Attention Deficit Hyperactivity Disorder
Attention-deficit hyperactivity disorder (ADHD) (sometimes also referred to as ADD) is a psychiatric diagnosis that identifies characteristics such as hyperactivity, forgetfulness, mood shifts, poor impulse control, and distractibility, when judged to be chronic, as symptoms of a neurological pathology. more...
ADHD is commonly diagnosed among children. When diagnosed in adults, it is regarded as adult attention-deficit disorder (AADD). It is believed that approximately 30 to 70% of children diagnosed with ADHD retain the disorder as adults.
According to the U.S. Surgeon General, and ICD-10-CM (International Classification of Disease Revised Edition 2005), ADHD is a metabolic form of encephalopathy, impairing the release and homeostasis of neurological chemicals, and reducing the function of the limbic system.
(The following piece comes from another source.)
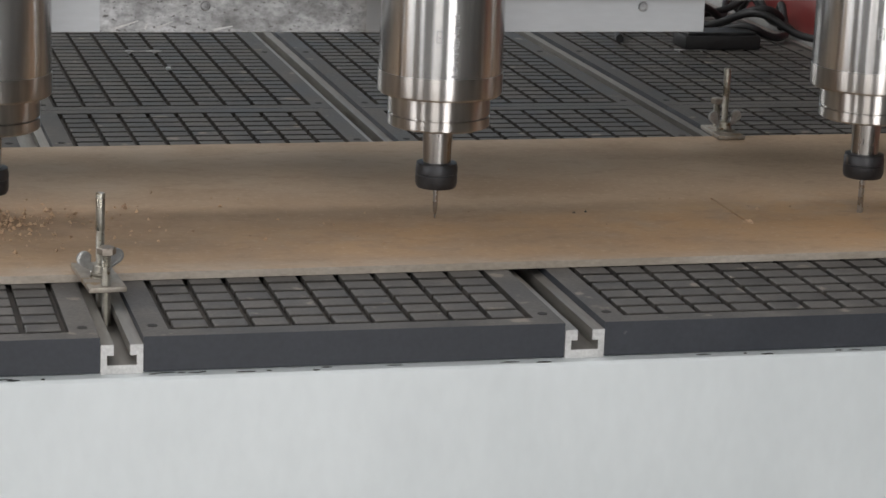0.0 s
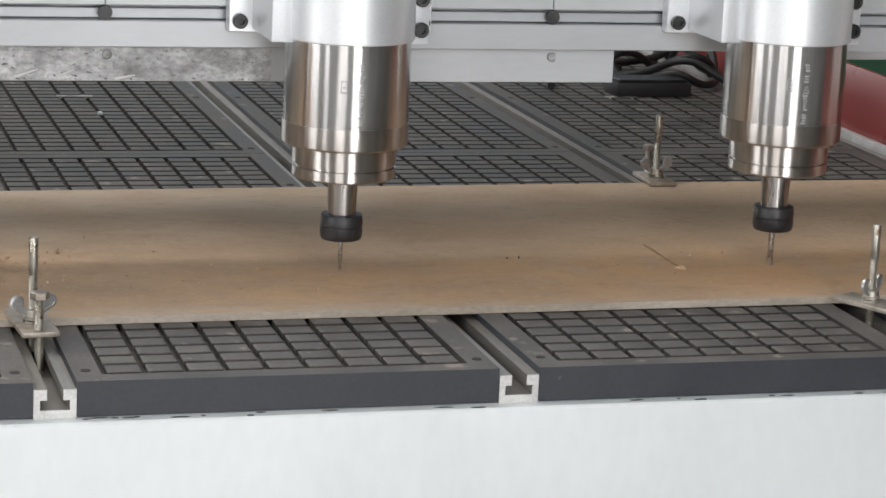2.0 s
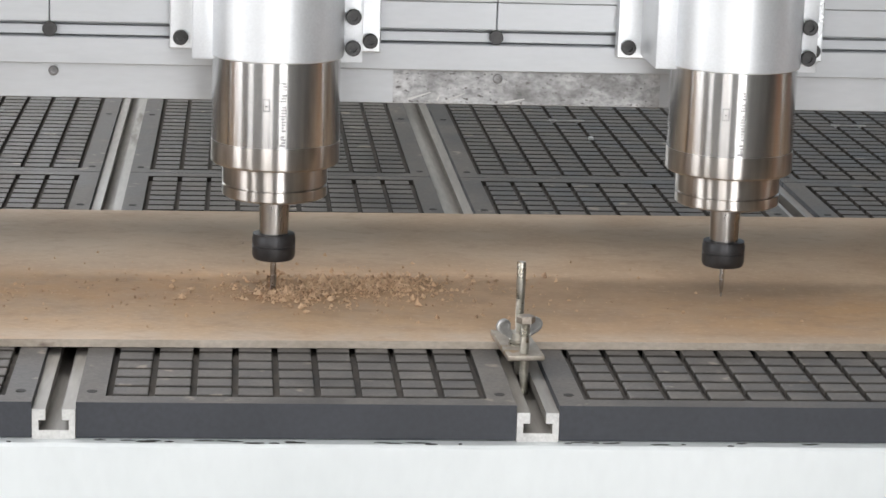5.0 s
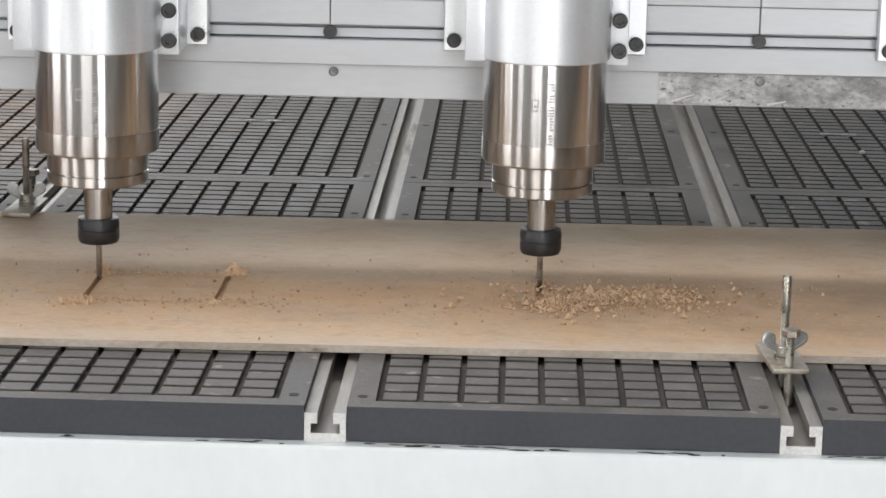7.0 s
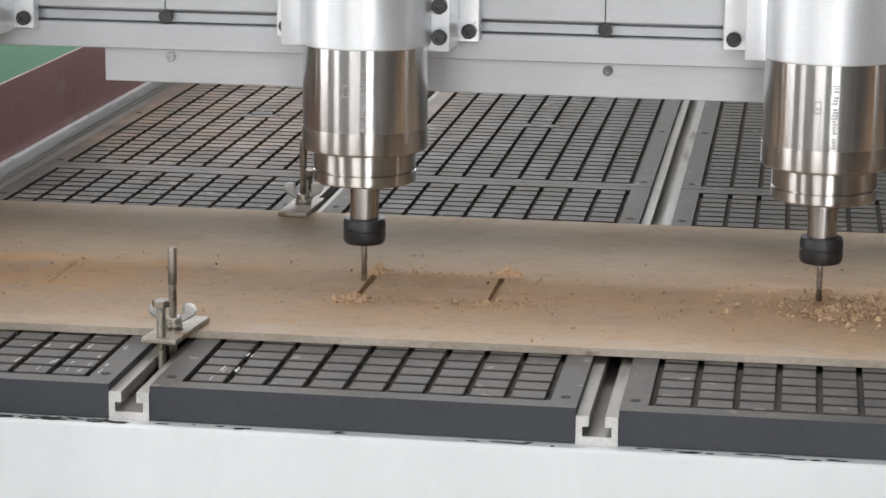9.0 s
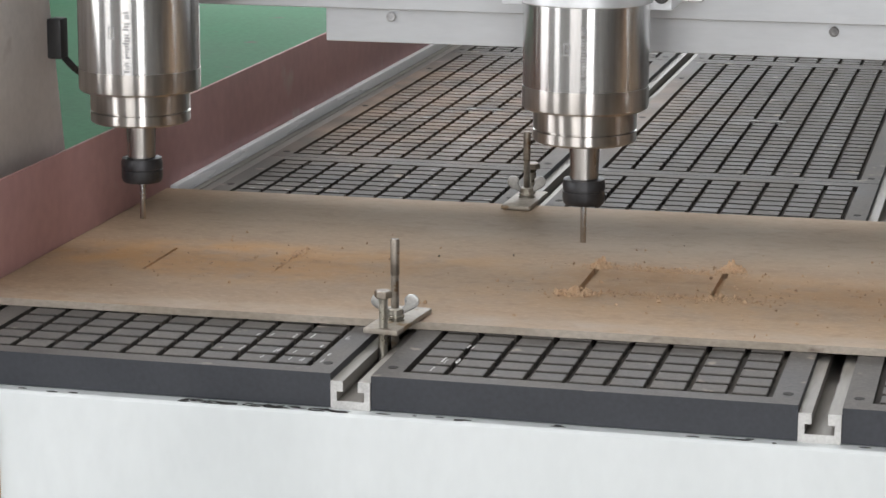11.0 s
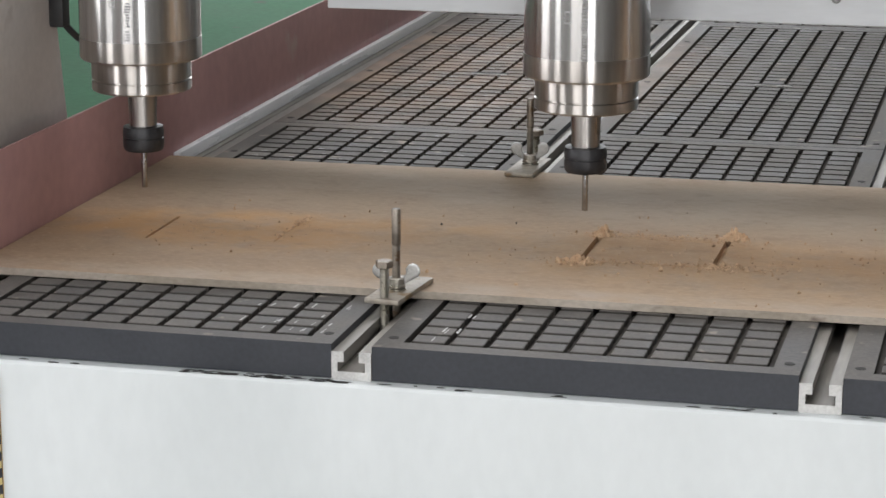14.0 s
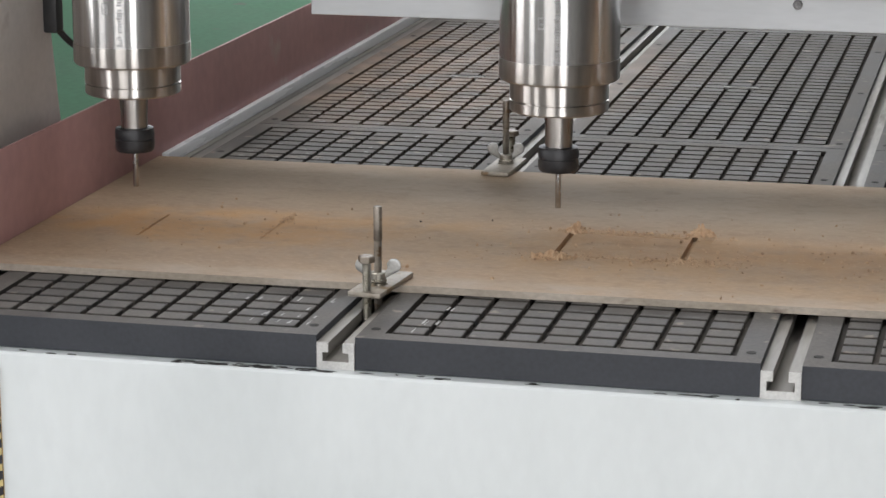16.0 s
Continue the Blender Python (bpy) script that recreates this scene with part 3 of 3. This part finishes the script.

Research, however, indicates that the frontal lobes, their connections to the basal ganglia, and the central aspects of the cerebellum (vermis) are most likely to be involved in this disorder, as may be a region in the middle or medial aspect of the frontal lobe, known as the anterior cingulate.
According to the American Psychiatric Association's Diagnostic and Statistical Manual of Mental Disorders-IV (Text Revision) (DSM-IV-TR), ADHD is a developmental disorder that arises in childhood, in most cases before the age of 7 years, is characterized by developmentally inappropriate levels of inattention and/or hyperactive-impulsive behavior, and results in impairment in one or more major life activities, such as family, peer, educational, occupational, social, or adaptive functioning. There are three subtypes of ADHD: Predominantly Inattentive, Predominantly Hyperactive-Impulsive, and Combined Type.
In children the disorder is characterized by inattentiveness, destructiveness, impulsive behavior, and restlessness. The inattentiveness often appears as a difficulty with sustaining attention or persisting toward activities, particularly those that are not especially interesting or rewarding. This is often combined with problems inhibiting responding to distracting events that often draw the person off-task. Those with ADHD also have difficulties re-engaging the previous task once they have been distracted. The hyperactivity is typically most evident in early to middle childhood and declines significantly with age. By adulthood, it is most evident in a feeling of restlessness or inner or subjective hyperactivity as well as a need to be busy or engaged in physical activities. The impulsiveness or poor inhibition persists throughout childhood into adulthood and may be manifest verbally (excessive talking, interrupting others, blurting out answers before question are finished, saying what's on your mind without regard to its consequences, etc.) or physically, as in doing things on impulse or a dare. Those with ADHD are often more involved in risk-taking activities and, as a consequence, suffer 2-4 times the rate of accidental injuries as do normal children or adults. A newly identified subset of children now classified as having ADHD are called the Predominantly Inattentive Type and may often appear to be day dreamy, spacey, confused, in a fog, staring frequently, slow moving, sluggish and hypo-active. Researchers call these children Sluggish Cognitive Tempo but this is not a commonly used diagnostic label.